Distraction: These coping skills are ones that are designed to distract your mind from focussing on the stressing event. Some examples include: doing puzzles, counting steps, spelling words backward, or watching a good movie or show. I believe that this skill can help with both, emotionally focused and problem-focused situations. It is a technique to distract us so that we can regroup and process either with a fresh mind.

Opposite-action: This coping skills style deals with doing the opposite of what it is that you are experiencing. An example would be using affirmations to counter your internal dialog or looking at art or inspirational quotes. I believe that this type of coping skill is good for emotional focus situations.

Emotional awareness: These coping skills deal with identifying and processing your emotions. These skills include journaling, mood monitoring, making lists, or doing art activities. This type of coping skill could be useful for both emotional focus and problem-focused incidents. Writing things out or making lists can be very useful and helpful in coping with difficult situations.

Mindfulness: These coping skills involve centering, grounding and/or taking time to be in the present moment. Some examples include yoga, meditation, or grounding exercises. These coping skills can be useful for both emotional focus and problem focus situations. This style of coping gives you the opportunity to put things into perspective.
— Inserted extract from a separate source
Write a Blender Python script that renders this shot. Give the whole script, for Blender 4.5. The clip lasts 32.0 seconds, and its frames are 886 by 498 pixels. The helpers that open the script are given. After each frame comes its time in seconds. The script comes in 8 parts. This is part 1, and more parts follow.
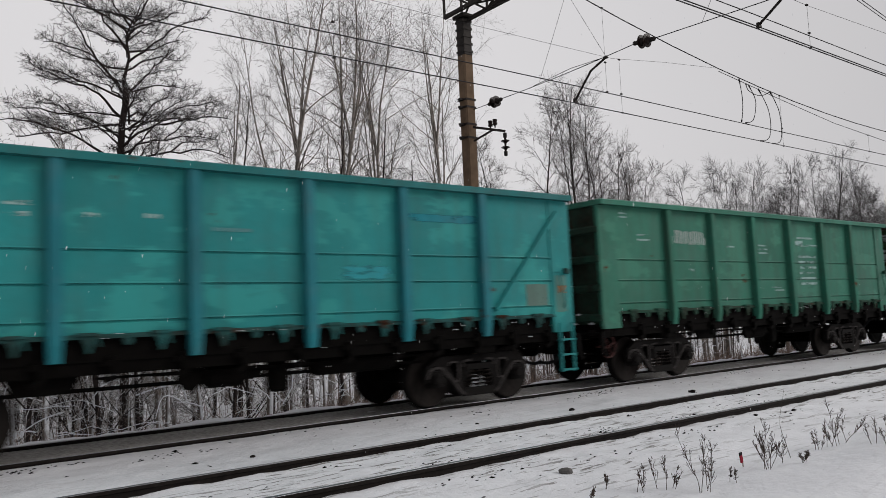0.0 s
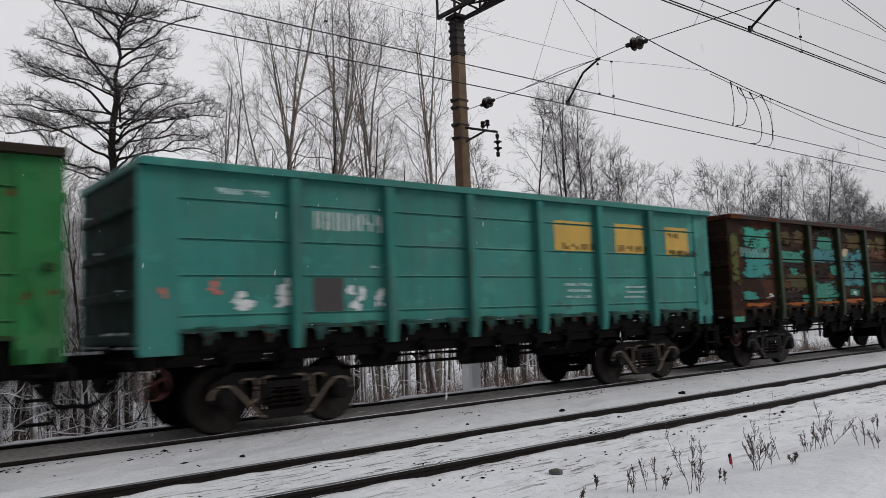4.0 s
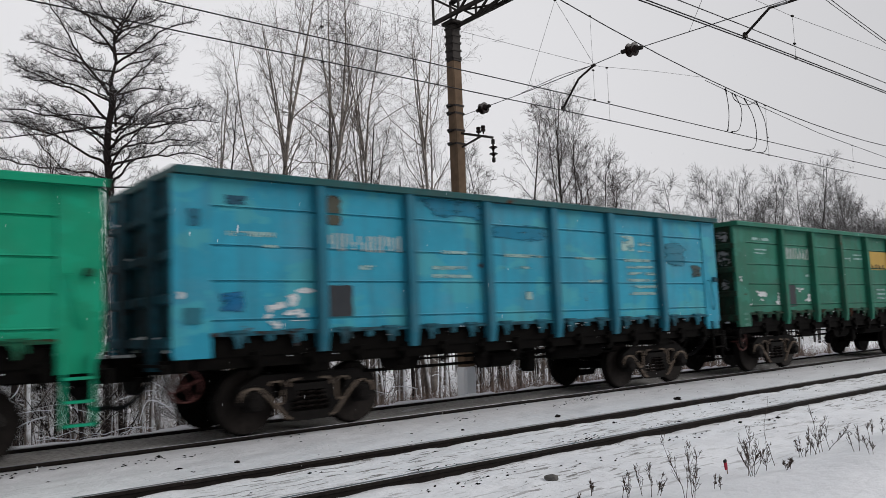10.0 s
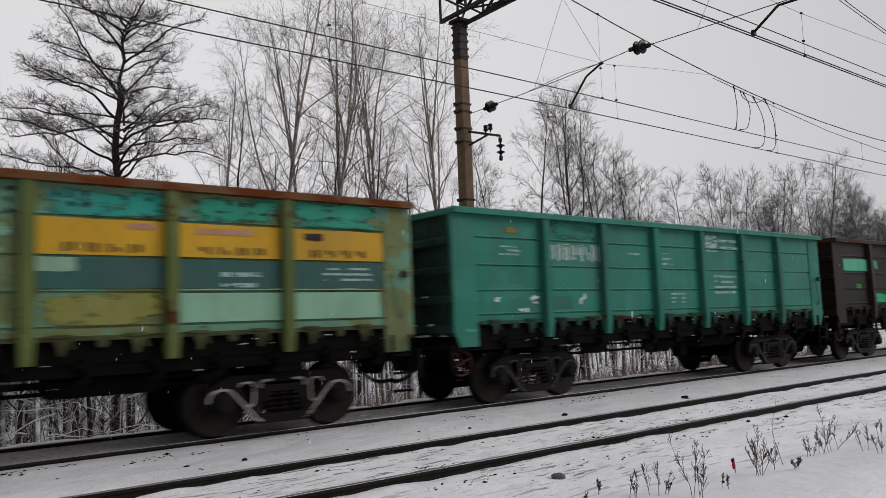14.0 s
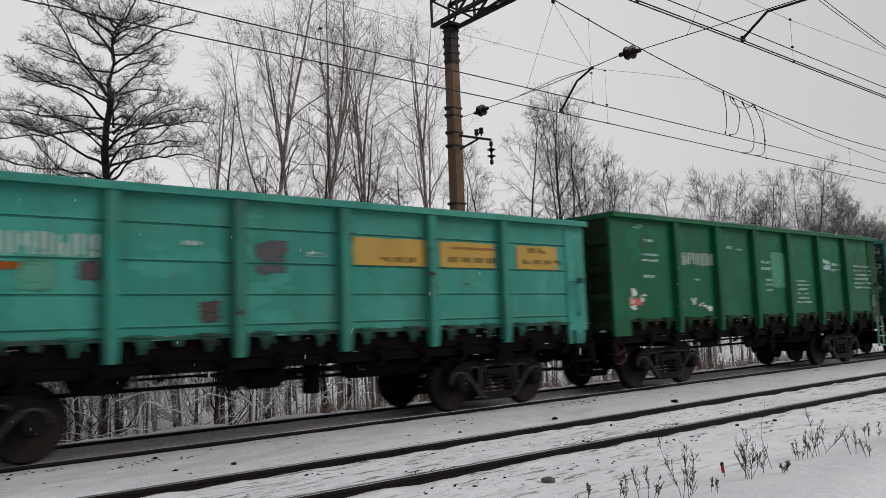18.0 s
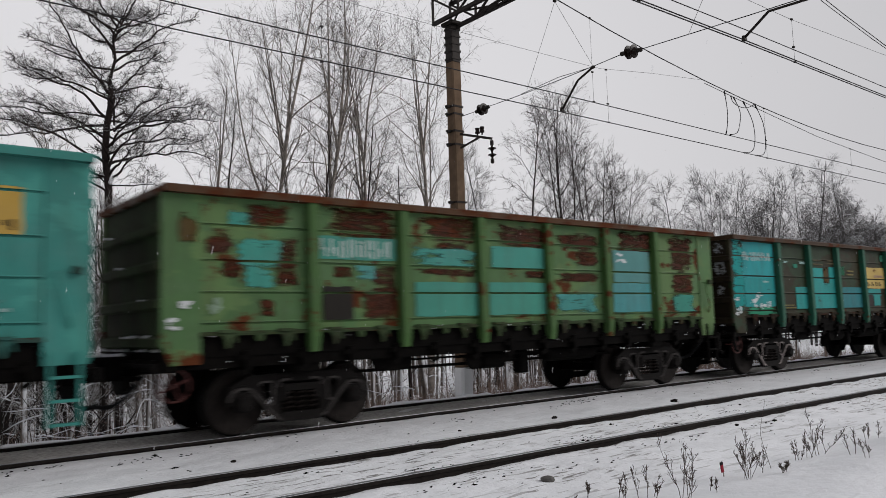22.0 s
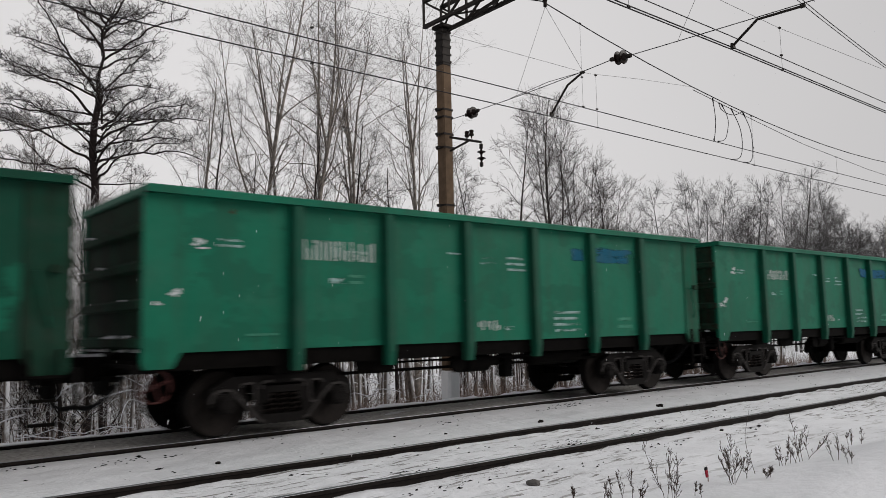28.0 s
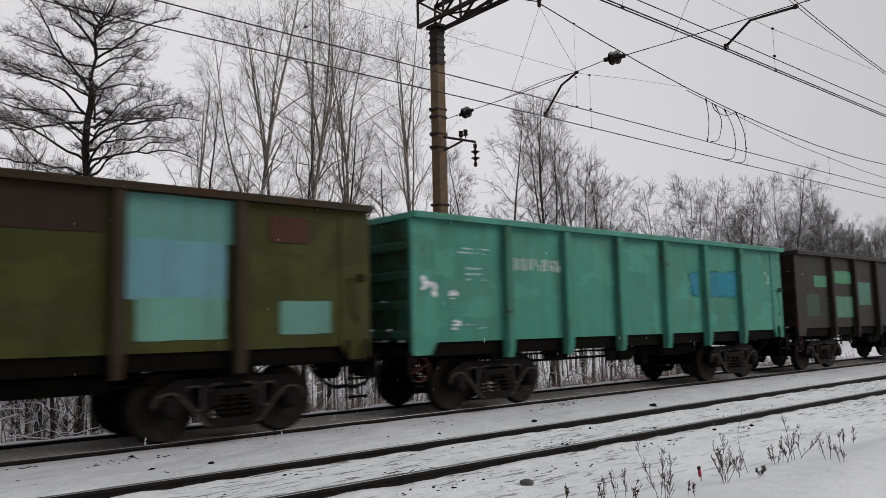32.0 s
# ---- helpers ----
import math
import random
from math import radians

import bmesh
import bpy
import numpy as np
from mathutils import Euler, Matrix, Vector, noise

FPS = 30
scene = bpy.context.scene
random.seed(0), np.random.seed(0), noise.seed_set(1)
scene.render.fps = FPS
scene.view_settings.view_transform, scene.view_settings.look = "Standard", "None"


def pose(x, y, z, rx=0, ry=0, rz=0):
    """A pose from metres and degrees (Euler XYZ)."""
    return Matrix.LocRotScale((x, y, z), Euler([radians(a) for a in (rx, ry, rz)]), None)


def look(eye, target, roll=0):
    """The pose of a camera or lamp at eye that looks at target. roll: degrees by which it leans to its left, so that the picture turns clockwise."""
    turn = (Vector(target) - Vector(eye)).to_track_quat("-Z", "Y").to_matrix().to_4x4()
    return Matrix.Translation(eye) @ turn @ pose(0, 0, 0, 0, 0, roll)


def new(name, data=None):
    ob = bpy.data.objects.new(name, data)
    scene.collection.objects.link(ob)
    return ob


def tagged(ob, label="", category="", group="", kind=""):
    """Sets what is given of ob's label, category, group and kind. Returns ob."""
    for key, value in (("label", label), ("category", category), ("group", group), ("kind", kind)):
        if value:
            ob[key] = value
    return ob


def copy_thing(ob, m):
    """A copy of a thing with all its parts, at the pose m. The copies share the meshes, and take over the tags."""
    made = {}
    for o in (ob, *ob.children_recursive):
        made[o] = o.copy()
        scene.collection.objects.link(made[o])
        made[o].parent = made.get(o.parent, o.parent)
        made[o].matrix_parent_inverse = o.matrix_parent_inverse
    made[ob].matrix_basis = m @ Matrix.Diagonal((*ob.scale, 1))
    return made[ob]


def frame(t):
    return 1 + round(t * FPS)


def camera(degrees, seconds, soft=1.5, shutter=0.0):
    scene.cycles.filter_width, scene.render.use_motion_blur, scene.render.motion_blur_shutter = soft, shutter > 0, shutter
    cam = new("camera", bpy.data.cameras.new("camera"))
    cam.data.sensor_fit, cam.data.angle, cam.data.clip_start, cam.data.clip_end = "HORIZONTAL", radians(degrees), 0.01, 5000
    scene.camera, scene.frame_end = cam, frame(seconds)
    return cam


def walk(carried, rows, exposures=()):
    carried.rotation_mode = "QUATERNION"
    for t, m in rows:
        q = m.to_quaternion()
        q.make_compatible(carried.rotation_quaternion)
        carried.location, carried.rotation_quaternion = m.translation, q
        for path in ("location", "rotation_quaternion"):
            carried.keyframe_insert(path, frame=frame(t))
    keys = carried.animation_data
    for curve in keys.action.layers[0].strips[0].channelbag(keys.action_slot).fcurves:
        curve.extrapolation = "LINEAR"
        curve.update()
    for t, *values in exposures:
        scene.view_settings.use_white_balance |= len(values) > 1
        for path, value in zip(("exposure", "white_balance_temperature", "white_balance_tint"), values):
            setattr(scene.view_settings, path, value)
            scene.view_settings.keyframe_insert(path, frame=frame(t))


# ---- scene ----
# ------------------------------------------------------------ camera
cam = camera(59.74, 32.0, soft=0.7, shutter=0.42)
EYE = (0.0, 0.0, 1.518)
PATH = [
    (0, 95.204, 2.553, -37.797),    (0.5, 95.210, 2.511, -37.773),    (1, 95.191, 2.444, -37.739),
    (1.5, 95.163, 2.393, -37.847),    (2, 95.146, 2.311, -38.011),    (2.5, 95.186, 2.281, -38.159),
    (3, 95.176, 2.249, -38.285),    (3.5, 95.172, 2.280, -38.399),    (5.5, 95.276, 2.179, -38.546),
    (6, 95.322, 2.181, -38.544),    (6.5, 95.368, 2.214, -38.603),    (7, 95.369, 2.228, -38.636),
    (7.5, 95.426, 2.222, -38.656),    (8, 95.498, 2.202, -38.676),    (8.5, 95.555, 2.235, -38.705),
    (9, 95.606, 2.252, -38.752),    (9.5, 95.592, 2.196, -38.816),    (10, 95.592, 2.196, -38.778),
    (10.5, 95.520, 2.222, -38.761),    (11, 95.498, 2.204, -38.705),    (11.5, 95.561, 2.181, -38.626),
    (12, 95.624, 2.148, -38.544),    (12.5, 95.672, 2.149, -38.496),    (13, 95.629, 2.100, -38.411),
    (13.5, 95.531, 2.055, -38.270),    (14, 95.487, 2.130, -38.255),    (14.5, 95.475, 2.084, -38.365),
    (16.5, 95.664, 2.093, -38.706),    (17, 95.672, 2.021, -38.836),    (17.5, 95.730, 2.025, -38.935),
    (18, 95.737, 2.036, -38.964),    (18.5, 95.726, 2.045, -39.054),    (19, 95.674, 2.052, -39.059),
    (19.5, 95.580, 2.028, -39.191),    (20, 95.531, 2.013, -39.252),    (20.5, 95.556, 1.990, -39.274),
    (21, 95.539, 2.008, -39.222),    (21.5, 95.587, 1.931, -39.042),    (22, 95.634, 1.812, -38.962),
    (22.5, 95.690, 1.804, -38.918),    (23, 95.705, 1.686, -39.069),    (23.5, 95.740, 1.643, -39.206),
    (24, 95.784, 1.580, -39.303),    (24.5, 95.819, 1.408, -39.463),    (25, 95.843, 1.365, -39.539),
    (25.5, 95.882, 1.335, -39.641),    (27.5, 95.824, 1.267, -39.871),    (28, 95.822, 1.257, -39.898),
    (28.5, 95.821, 1.258, -39.938),    (29, 95.821, 1.274, -39.956),    (29.5, 95.853, 1.204, -39.977),
    (30, 95.868, 1.214, -40.028),    (30.5, 95.868, 1.252, -40.133),    (31, 95.832, 1.207, -40.255),
    (31.5, 95.798, 1.209, -40.319),    (32, 95.793, 1.249, -40.352),
]

walk(cam, [(t, pose(*EYE, rx, ry, rz)) for t, rx, ry, rz in PATH], exposures=[(0, -0.04, 6600, 11), (1.2, -0.02, 6600, 12), (2.2, 0.0, 6550, 11), (7.0, 0.0, 6450, 10), (8.4, 0.0, 6480, 10), (9.0, 0.06, 6500, 10), (10.0, 0.11, 6500, 10), (10.7, 0.02, 6520, 11), (11.0, 0.0, 6530, 11),
                                                                                     (13, 0.0, 6550, 11), (19, 0.0, 6600, 10), (22, 0.0, 6520, 11), (25, 0.0, 6400, 11), (26.5, 0.0, 6560, 10), (28, 0.0, 6680, 10), (30, 0.0, 6680, 10), (32, 0.0, 6560, 10)])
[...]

Crisis plan: This involves having a detailed plan of action to take when emotions and/or problems become overwhelming. It involves having identified individuals to reach out to for assistance and where to go for help in emergency situations. This coping skill is used for extreme situations where one begins to have thoughts of hurting oneself or others.

So, let’s revisit the analogy of self-care being like a suit of armor. Coping skills would be like a shield. A shield designed to protect you from negative and overwhelming situations. The coping skills not only block the blows of negativity but offer you the ability to strike back.

As you can see, self-care and coping skills are different in nature but work perfectly together to help you become a warrior with managing your mental health.